Laura Letinsky
Vit et travaille aux états-Unis
www.lauraletinsky.com
Who Loves the Sun
Don Quichotte se battant contre les moulins à vent est parfois l’image qui me vient à l’esprit quand je pense à ma relation avec ce géant qu’est la photographie. L’autorité et le fantasme de sa perspective à point de vue unique ayant forgé sa supériorité sur toutes les autres sortes de savoir et d’expérience. Frustrée, et même parfois en colère de sa proximité, voire sa complicité à notre soi-disant insatiable besoin d’images, et de choses – d’acquérir et de rendre obsolète – je suis aussi séduite par ses charmes. Face à l’implacabilité de la photographie, je me console en me disant qu’il ne s’agit que d’un médium et que, comme les mots, elle n’est qu’un outil de communication. Ainsi, je prends des photos de choses très ordinaires d’une manière qui déstabilise et interroge l’autorité de l’appareil photographique tout en flattant sa sensualité, en sollicitant un plaisir visuel rattaché aux autres sens.
Mes natures-mortes photographiques réinterrogent des lieux-communs comme le foyer pour reconnaître ce qui est souvent considéré à défaut comme naturel et inné. Ce « foyer » est à la fois, littéralement et idéologiquement, un lieu et une idée. En travaillant la céramique, le tissu tout comme les aliments et les mots, je propose de reconsidérer ces systèmes qui se frottent contre et avec l’un et l’autre. Les récipients en porcelaine que je fabrique sont poussés à une fragilité qui révèle une aspiration et un calcul d’échec, leur « réparation » avec de l’époxy aux brillantes couleurs synthétiques fait référence au kintsugi japonais qui j’espère fait honneur tout en reconnaissant les influences étrangères, les vides et les fissures. De la même manière, les projets en tissu sont pour moi l’occasion de considérer les esthétiques et les valeurs quand elles voyagent à travers les médiums et les circonstances. Parallèlement à tout cela, je travaille sur un projet d’écriture hybride mêlant écriture académique, essai et journal en réfléchissant à travers et par ces processus et concepts de croisement. La photographie, la céramique et l’écriture, tout ce qui vise à affirmer la délicatesse, la fragilité et l’interdépendance comme les moyens d’une vie durable.

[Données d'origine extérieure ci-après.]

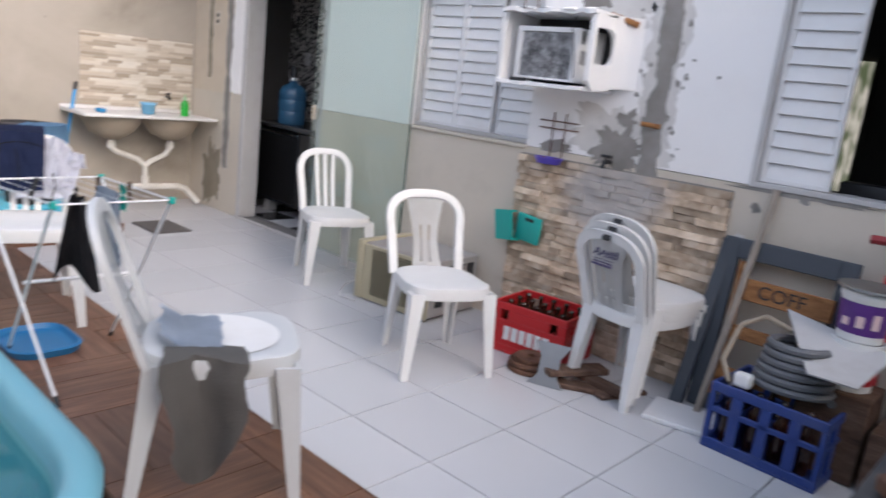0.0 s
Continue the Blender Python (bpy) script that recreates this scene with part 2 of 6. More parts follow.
pool_blue = mat("pool_gelcoat_blue", (0.19, 0.46, 0.56), 0.34, var=0.05, scale=2, dirt=(0.27, 0.46, 0.53), dirt_scale=3, dirt_amount=0.25)
pool_deep = mat("pool_inner_gelcoat", (0.15, 0.41, 0.46), 0.45, var=0.06, scale=2)
# Floor rib in a darker blue than the inner gelcoat.
pool_rib = mat("pool_rib_dark_blue", (0.10, 0.29, 0.325), 0.6, var=0.15, scale=4)
water_mat = clear("pool_water", (0.50, 0.76, 0.80), 0.045, 1.30, (0.08, 0.30, 0.35), 0.16)
fall_blue = mat("blue_fibreglass", (0.012, 0.125, 0.25), 0.38, var=0.15, scale=5, dirt=(0.22, 0.33, 0.40), dirt_scale=6, dirt_amount=0.35)
fall_white = ramped("chalked_fibreglass", [(0.35, (0.30, 0.45, 0.55)), (0.5, (0.55, 0.66, 0.72)), (0.62, (0.80, 0.83, 0.85))], 7, 0.5, bump=0.1)
plastic_white = mat("white_moulded_plastic", (0.72, 0.72, 0.71), 0.36, var=0.03, scale=4, dirt=(0.55, 0.52, 0.47), dirt_scale=5, dirt_amount=0.3)
# White plastic painted grey: shade put into the base colour, dirt over it.
plastic_grey = mat("shade_greyed_dirty_plastic", (0.50, 0.52, 0.53), 0.45, var=0.06, scale=5, dirt=(0.35, 0.34, 0.33), dirt_scale=4, dirt_amount=0.3)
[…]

Je fais de la photographie pour révéler le mixage de notre société globalisée en lien avec l’idiosyncrasie du temps et de l’espace. Il y a la spécificité de cette « chose » que l’on connait comme le foyer tout comme il y a la manière dont on est arrivé là. Ce lieu et cette émotion littérale et figurée est une combinaison intangible d’odeurs, de goûts, de son et, inévitablement d’un regard médié par Instagram, les magazines léchés, la télévision et autres médias d’image. En résistant à l’homogénéisation et au fantasme qu’induit la photographie, mes photographies visent à être une indélicate, vulnérable et pourtant parfois glorieuse proposition.